Tuesday, April 1, 2008

April Fools!

It's been a few days since we've posted so I thought I would catch you up with what is going on with the Fitter's in Europe.
It finally stopped snowing and has been beautiful and sunny for several days now. We are hoping for a beautiful weekend since we are traveling to Holland again. This time to see the tulips in bloom! We are going to the Keukenhof gardens in Lisse, Netherlands with some friends. I am hoping to post a lot of fabulous pictures.
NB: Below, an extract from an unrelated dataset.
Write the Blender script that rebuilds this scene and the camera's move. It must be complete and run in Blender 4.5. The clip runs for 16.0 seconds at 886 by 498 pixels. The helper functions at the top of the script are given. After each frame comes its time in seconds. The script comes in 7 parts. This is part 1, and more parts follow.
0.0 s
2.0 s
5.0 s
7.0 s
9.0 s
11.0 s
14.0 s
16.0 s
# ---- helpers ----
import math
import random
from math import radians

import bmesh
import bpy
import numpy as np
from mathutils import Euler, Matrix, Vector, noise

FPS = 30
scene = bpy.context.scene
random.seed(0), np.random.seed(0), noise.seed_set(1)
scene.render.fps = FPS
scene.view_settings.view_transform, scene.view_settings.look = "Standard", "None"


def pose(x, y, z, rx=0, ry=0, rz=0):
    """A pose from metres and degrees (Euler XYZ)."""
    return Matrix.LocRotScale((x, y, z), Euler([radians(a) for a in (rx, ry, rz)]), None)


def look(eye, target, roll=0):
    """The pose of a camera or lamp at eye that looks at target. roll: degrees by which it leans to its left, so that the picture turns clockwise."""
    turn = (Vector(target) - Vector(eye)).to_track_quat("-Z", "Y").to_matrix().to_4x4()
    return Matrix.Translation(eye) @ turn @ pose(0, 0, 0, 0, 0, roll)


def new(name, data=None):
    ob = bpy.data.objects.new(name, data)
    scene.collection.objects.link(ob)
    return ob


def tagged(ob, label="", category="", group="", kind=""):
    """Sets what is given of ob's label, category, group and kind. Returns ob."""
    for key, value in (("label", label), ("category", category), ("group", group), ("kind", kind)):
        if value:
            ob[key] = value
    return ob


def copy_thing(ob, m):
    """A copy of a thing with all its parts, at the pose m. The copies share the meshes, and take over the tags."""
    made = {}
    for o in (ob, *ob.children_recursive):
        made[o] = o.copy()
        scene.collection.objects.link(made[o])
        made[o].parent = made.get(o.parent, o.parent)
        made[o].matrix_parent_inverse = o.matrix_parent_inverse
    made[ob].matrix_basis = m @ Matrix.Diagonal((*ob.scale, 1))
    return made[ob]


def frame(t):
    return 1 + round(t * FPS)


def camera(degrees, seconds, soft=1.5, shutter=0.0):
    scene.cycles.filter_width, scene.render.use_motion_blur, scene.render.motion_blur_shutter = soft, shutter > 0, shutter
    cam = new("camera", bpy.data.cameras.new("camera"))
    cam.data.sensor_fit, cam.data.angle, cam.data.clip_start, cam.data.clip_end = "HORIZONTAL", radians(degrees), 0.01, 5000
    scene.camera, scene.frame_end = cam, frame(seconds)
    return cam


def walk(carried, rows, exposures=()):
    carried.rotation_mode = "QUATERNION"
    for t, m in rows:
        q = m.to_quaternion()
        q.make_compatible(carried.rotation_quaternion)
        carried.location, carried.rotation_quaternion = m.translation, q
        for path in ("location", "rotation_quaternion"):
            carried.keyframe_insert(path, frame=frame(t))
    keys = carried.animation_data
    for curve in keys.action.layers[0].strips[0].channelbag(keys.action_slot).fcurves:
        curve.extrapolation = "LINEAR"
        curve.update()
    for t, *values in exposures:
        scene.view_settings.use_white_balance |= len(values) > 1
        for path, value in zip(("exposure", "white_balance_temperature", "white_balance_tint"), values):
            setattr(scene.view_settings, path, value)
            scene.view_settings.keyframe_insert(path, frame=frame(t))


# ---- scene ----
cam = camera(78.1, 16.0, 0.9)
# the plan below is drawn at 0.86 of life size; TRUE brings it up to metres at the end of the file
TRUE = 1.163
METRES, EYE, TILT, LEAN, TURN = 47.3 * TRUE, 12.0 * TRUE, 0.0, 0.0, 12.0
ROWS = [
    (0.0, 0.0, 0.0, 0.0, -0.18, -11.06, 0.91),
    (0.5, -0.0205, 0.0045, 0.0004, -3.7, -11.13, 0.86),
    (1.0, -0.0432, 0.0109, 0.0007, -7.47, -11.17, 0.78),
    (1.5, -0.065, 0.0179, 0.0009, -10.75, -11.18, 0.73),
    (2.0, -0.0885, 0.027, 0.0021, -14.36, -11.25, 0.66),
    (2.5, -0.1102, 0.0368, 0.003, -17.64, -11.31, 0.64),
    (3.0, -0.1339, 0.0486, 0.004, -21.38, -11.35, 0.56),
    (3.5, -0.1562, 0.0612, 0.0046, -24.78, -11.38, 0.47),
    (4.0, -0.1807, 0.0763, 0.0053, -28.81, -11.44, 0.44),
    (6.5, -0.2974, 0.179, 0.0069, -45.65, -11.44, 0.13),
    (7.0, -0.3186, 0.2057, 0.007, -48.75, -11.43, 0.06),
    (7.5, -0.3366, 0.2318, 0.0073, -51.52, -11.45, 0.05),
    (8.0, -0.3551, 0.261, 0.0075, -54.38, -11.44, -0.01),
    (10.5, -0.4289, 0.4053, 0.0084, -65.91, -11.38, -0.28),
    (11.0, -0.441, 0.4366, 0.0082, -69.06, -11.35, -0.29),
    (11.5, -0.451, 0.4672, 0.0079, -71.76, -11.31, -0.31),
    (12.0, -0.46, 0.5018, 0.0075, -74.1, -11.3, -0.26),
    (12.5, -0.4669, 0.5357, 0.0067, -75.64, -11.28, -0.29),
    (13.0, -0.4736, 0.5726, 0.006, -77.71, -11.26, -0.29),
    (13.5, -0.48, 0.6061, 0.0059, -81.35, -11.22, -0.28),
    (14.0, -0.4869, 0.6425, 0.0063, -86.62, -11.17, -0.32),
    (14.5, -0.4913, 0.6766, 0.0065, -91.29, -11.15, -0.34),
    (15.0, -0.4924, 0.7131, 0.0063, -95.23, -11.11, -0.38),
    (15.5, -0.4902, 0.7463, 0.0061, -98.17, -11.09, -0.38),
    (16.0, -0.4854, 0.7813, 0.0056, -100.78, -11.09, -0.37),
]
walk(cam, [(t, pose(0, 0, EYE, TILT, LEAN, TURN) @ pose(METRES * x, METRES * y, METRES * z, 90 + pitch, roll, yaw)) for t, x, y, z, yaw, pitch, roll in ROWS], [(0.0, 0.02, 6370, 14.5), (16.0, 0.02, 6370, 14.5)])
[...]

MK's birthday is Monday and our Spring Break starts on Friday. Since her b-day always falls during the DoDDES Europe Spring Break, we have been in a different country almost every year. For her 6th birthday, we were in Tunisia; her 7th was the Isle of Capri, Italy; 8th was Austria; 9th was home because it was Holy Week and I had to work at the Chapel. Her 10th will be in Holland!
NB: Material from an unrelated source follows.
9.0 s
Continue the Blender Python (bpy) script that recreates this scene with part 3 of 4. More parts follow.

We leave on Friday, so she will be opening presents on Thursday night! The birthday party will probably be on Tuesday during Spring Break and we are going to Playmobil Fun Park on the following Friday.
Our time in Europe is almost up, only one year left! We still have to get to England, Ireland and Scotland. I would like to go to Hungary, Slovakia and Slovenia and the dream trip is ICELAND!
Who knows what the next year will bring!